Mandela’s Way: Fifteen Lessons on Life, Love, and Courage

by Richard Stengel
Crown Publishers
  ~ Review in Halifax Herald, August 2010

When Richard Stengel collaborated on Nelson Mandela’s autobiography, The Long Walk to Freedom, he spent three years traveling with Nelson Mandela, gathering and distilling information from countless hours of interviews and conversations.  He was present at some astonishing moments as the new South Africa began to shake off the years of apartheid.  But in his new book, Mandela’s Way, Stengel gives us Nelson Mandela himself, the man who has appeared to the world as larger than life.

These fifteen lessons are Mandela’s wisdom, the thinking and philosophies of an extraordinary man who, when faced with tremendous hardship, refused to let his humanity and spirit be co-opted.  He was a strategic man, a gardener, someone who thought carefully before deciding on a course of action. “Most of the mistakes he made in his life came from acting too hastily rather than too slowly. Don’t hurry, he would say; think, analyze, then act.”

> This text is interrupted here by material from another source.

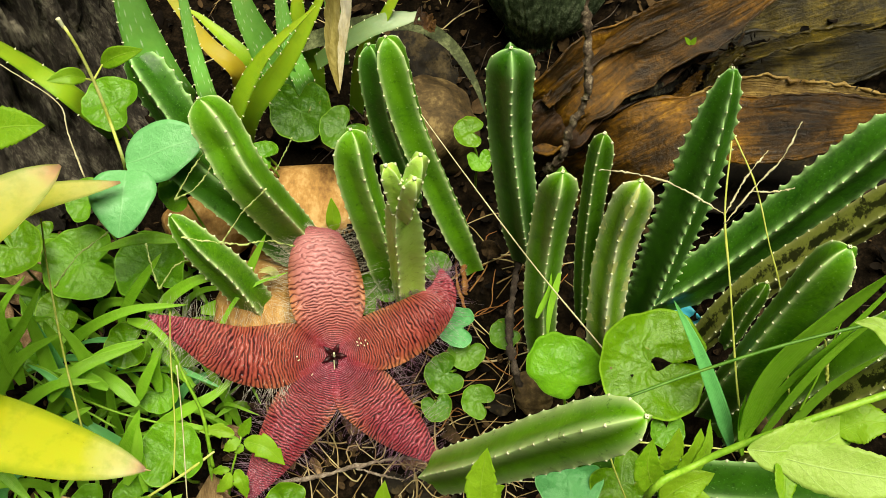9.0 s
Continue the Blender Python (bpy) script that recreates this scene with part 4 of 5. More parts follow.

At his trial where Mandela faced a possible death penalty, he ended his testimony by saying “. . . I have cherished the idea of a democratic and free society in which all persons live together in harmony and with equal opportunity. It is an ideal which I hope to live for and to achieve. But if needs be, it is an ideal for which I am prepared to die.”

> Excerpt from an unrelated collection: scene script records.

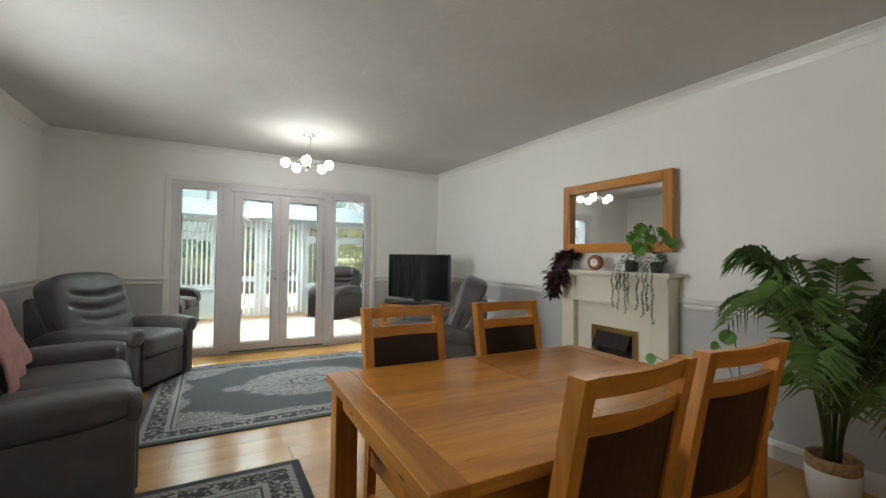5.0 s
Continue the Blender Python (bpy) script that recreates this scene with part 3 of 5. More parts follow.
def arch_light(parent, x0, x1, z0, z1, w, place, rx=0.13, rz=0.10, handle=True):
    f = part("window_frame", arch_frame(bm_new(), x0, x1, z0, z1, w, -0.03, 0.03, rx, rz, place), UPVC, parent)
    g = bm_new()
    arch_frame(g, x0 + w - 0.008, x1 - w + 0.008, z0 + w - 0.008, z1 - w + 0.008, 0.012, 0.006, 0.014, rx, rz, place)
    part("gasket", g, GASKET, f)
    p = part("pane", arch_pane(x0 + w - 0.004, x1 - w + 0.004, z0 + w - 0.004, z1 - w + 0.004, rx, rz, 0.01, place), GLASS, f)
    p.visible_shadow = False
    if handle:
        h = bm_new()
        u = (x0 + x1) / 2
        a, b = Vector(place(u - 0.05, -0.03, z0 + 0.012)), Vector(place(u + 0.02, -0.055, z0 + 0.032))
        bx(h, min(a.x, b.x), max(a.x, b.x), min(a.y, b.y), max(a.y, b.y), a.z, b.z, 0.005)
        part("window_handle", h, UPVC, f)
    return f


def far_place(u, d, z):
    return (u, CY1 + 0.05 + d, z)


def west_place(u, d, z):
    return (CX0 - 0.06 - d, u, z)


def east_place(u, d, z):
    return (CX1 + 0.06 + d, u, z)


for n_, place in (("window_2", west_place), ("window_3", east_place)):
    w = tagged(new(n_), "row of small arched white windows high in the wall", "window", kind="structure")
    for i in range(4):
        a = 7.62 + i * 0.6625
        arch_light(w, a, a + 0.66, HW0, HW1, 0.065, place, 0.15, 0.09)

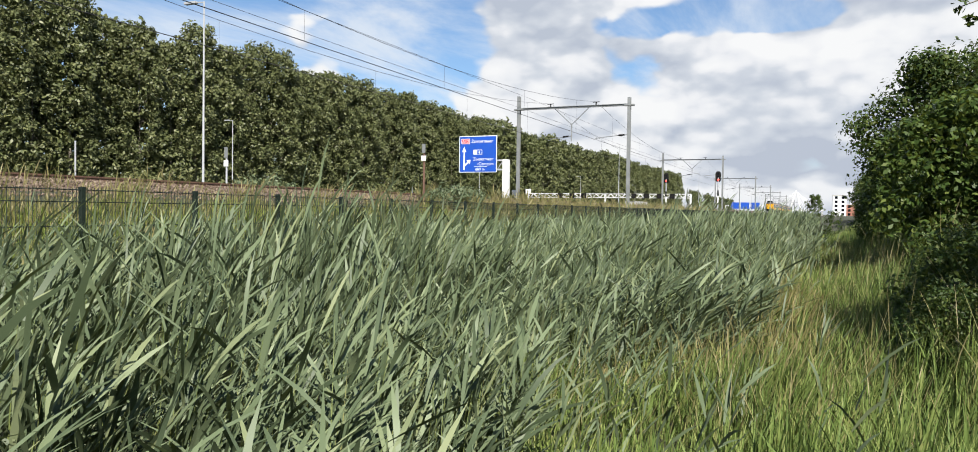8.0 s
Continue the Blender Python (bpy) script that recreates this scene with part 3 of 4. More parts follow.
def make_direction_sign():
    x0, w, z0, h = -41.9, 5.2, 6.3, 4.6
    s = empty("direction_sign", (0, 85.8, 0))
    tagged(s, "blue motorway direction sign on a white cantilever post", "road sign")
    part("border", box(x0, x0 + w, 0, 0.06, z0, z0 + h, None, 0.02), M["sign_white"], s)
    board = part("panel", box(x0 + 0.09, x0 + w - 0.09, -0.02, 0.03, z0 + 0.09, z0 + h - 0.09, None, 0.005), M["sign_blue"], s, "blue sign panel")
    f = -0.03
    part("route_frame", box(x0 + 0.3, x0 + 1.5, f, -0.01, z0 + 3.6, z0 + 4.25, None, 0.005), M["sign_white"], board)
    part("route_plate", box(x0 + 0.36, x0 + 1.44, f - 0.01, -0.01, z0 + 3.66, z0 + 4.19, None, 0.004), M["sign_red"], board)
    text("route_number", "A12", 0.56, M["sign_white"], board, (x0 + 0.42, f - 0.02, z0 + 3.72))
    text("place_name", "Zoetermeer", 0.60, M["sign_white"], board, (x0 + 1.68, f, z0 + 3.73))
    text("place_name", "Zoetermeer", 0.56, M["sign_white"], board, (x0 + 1.95, f, z0 + 1.5))
    text("place_name", "-Centrum", 0.56, M["sign_white"], board, (x0 + 2.55, f, z0 + 0.9))
    text("distance", "600 m", 0.50, M["sign_white"], board, (x0 + 2.3, f, z0 + 0.24))
    part("rule", box(x0 + 2.1, x0 + 3.9, f, -0.01, z0 + 0.72, z0 + 0.76), M["sign_white"], board)
    part("exit_plate", box(x0 + 2.0, x0 + 3.2, f, -0.01, z0 + 2.25, z0 + 2.85, None, 0.005), M["sign_white"], board)
    part("exit_field", box(x0 + 2.52, x0 + 3.14, f - 0.01, -0.01, z0 + 2.31, z0 + 2.79, None, 0.004), M["sign_blue"], board)
    text("exit_number", "4", 0.5, M["sign_white"], board, (x0 + 2.7, f - 0.02, z0 + 2.37))
    bm = box(x0 + 0.62, x0 + 0.80, f, -0.01, z0 + 0.3, z0 + 2.7)
    part("arrow_shaft", bm, M["sign_white"], board)
    for name, pts in (("arrow_head", ((x0 + 0.42, 2.6), (x0 + 1.0, 2.6), (x0 + 0.71, 3.3))),
                      ("arrow_branch", ((x0 + 0.8, 0.75), (x0 + 0.8, 0.98), (x0 + 1.25, 1.42), (x0 + 1.40, 1.28))),
                      ("arrow_head", ((x0 + 1.02, 1.55), (x0 + 1.62, 1.62), (x0 + 1.52, 1.02)))):
        bm = bmesh.new()
        a = [bm.verts.new((x, f, z0 + z)) for x, z in pts]
        b = [bm.verts.new((x, -0.01, z0 + z)) for x, z in pts]
        bm.faces.new(a), bm.faces.new(b[::-1])
        for i in range(len(pts)):
            j = (i + 1) % len(pts)
            bm.faces.new((a[i], a[j], b[j], b[i]))
        bmesh.ops.recalc_face_normals(bm, faces=bm.faces[:])
        part(name, bm, M["sign_white"], board)
    px = -35.6
    part("post", box(px - 0.38, px + 0.38, 0.1, 0.8, 0.2, 7.9, None, 0.05), M["white"], s)
    for z in (6.55, 7.7):
        part("arm", box(x0 + w - 0.6, px + 0.3, 0.2, 0.4, z, z + 0.2, None, 0.02), M["galv_pale"], s)
    bm = rod((x0 + w, 0.3, 6.7), (px - 0.4, 0.3, 7.7), 0.05, None, 6)
    part("brace", bm, M["galv_pale"], s)


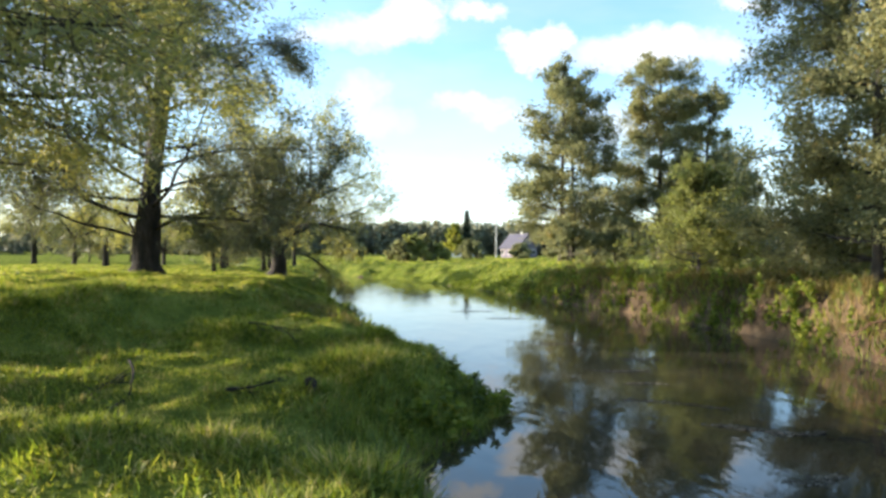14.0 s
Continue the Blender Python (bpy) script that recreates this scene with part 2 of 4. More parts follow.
def water_material():
    m = bpy.data.materials.new("river_water")
    m.use_nodes = True
    nt = m.node_tree
    ln = nt.links.new
    bs = nt.nodes["Principled BSDF"]
    bs.inputs["Base Color"].default_value = (0.030, 0.026, 0.017, 1)
    bs.inputs["Roughness"].default_value = 0.035
    bs.inputs["IOR"].default_value = 1.40
    bs.inputs["Specular IOR Level"].default_value = 0.85
    geo, mp = nt.nodes.new("ShaderNodeNewGeometry"), nt.nodes.new("ShaderNodeMapping")
    mp.inputs["Scale"].default_value = (1.0, 0.45, 1)
    ln(geo.outputs["Position"], mp.inputs[0])
    a = node(nt, "ShaderNodeTexNoise", Scale=1.1, Detail=3.0, Roughness=0.5, Distortion=0.6)
    b = node(nt, "ShaderNodeTexNoise", Scale=4.5, Detail=3.0, Roughness=0.55)
    c = node(nt, "ShaderNodeTexNoise", Scale=0.22, Detail=2.0)
    for n in (a, b, c):
        ln(mp.outputs[0], n.inputs["Vector"])
    patch = math_node(nt, "MULTIPLY", math_node(nt, "SUBTRACT", c.outputs[0], 0.42, clamp=True), 4.0, clamp=True)
    sp = nt.nodes.new("ShaderNodeSeparateXYZ")
    ln(geo.outputs["Position"], sp.inputs[0])
    riffle = math_node(nt, "MULTIPLY", math_node(nt, "SUBTRACT", sp.outputs[1], 32.0), 0.06, clamp=True)
    patch = math_node(nt, "MAXIMUM", patch, riffle)
    h = math_node(nt, "ADD", a.outputs[0], math_node(nt, "MULTIPLY", math_node(nt, "MULTIPLY", b.outputs[0], patch), 0.45))
    bump = node(nt, "ShaderNodeBump", Strength=0.3, Distance=0.05)
    ln(h, bump.inputs["Height"]), ln(bump.outputs[0], bs.inputs["Normal"])
    return m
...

The back cover of this book categorizes Mandela’s Way as a “Self Help - Personal Growth” book - a puzzling and somewhat glib label to apply to a book which outlines the personal philosophy of a great statesman, a man who calls the world’s inhabitants family. Mandela’s Way is part history, part philosophy, part storytelling and always inspiring. Nelson Mandela has much to teach us and some of us have much to learn. However, Mandela’s Way doesn’t preach, or advocate that we change to suit a model. That is not his way.  This book simply tells us of how an ordinary man became extraordinary, a lover of people and of life, and it does so in simple direct language which contains the lessons if we want them.

In Richard Stengel’s words: “Many times, I had to ask myself ‘What would Nelson Mandela do?’  …  It always made me, at least in those moments, a better person - calmer, more rational, more generous.”

Richard Stengel is the editor of Time magazine, author and documentary film maker. He collaborated with Nelson Mandela on Mandela’s autobiography, Long Walk to Freedom.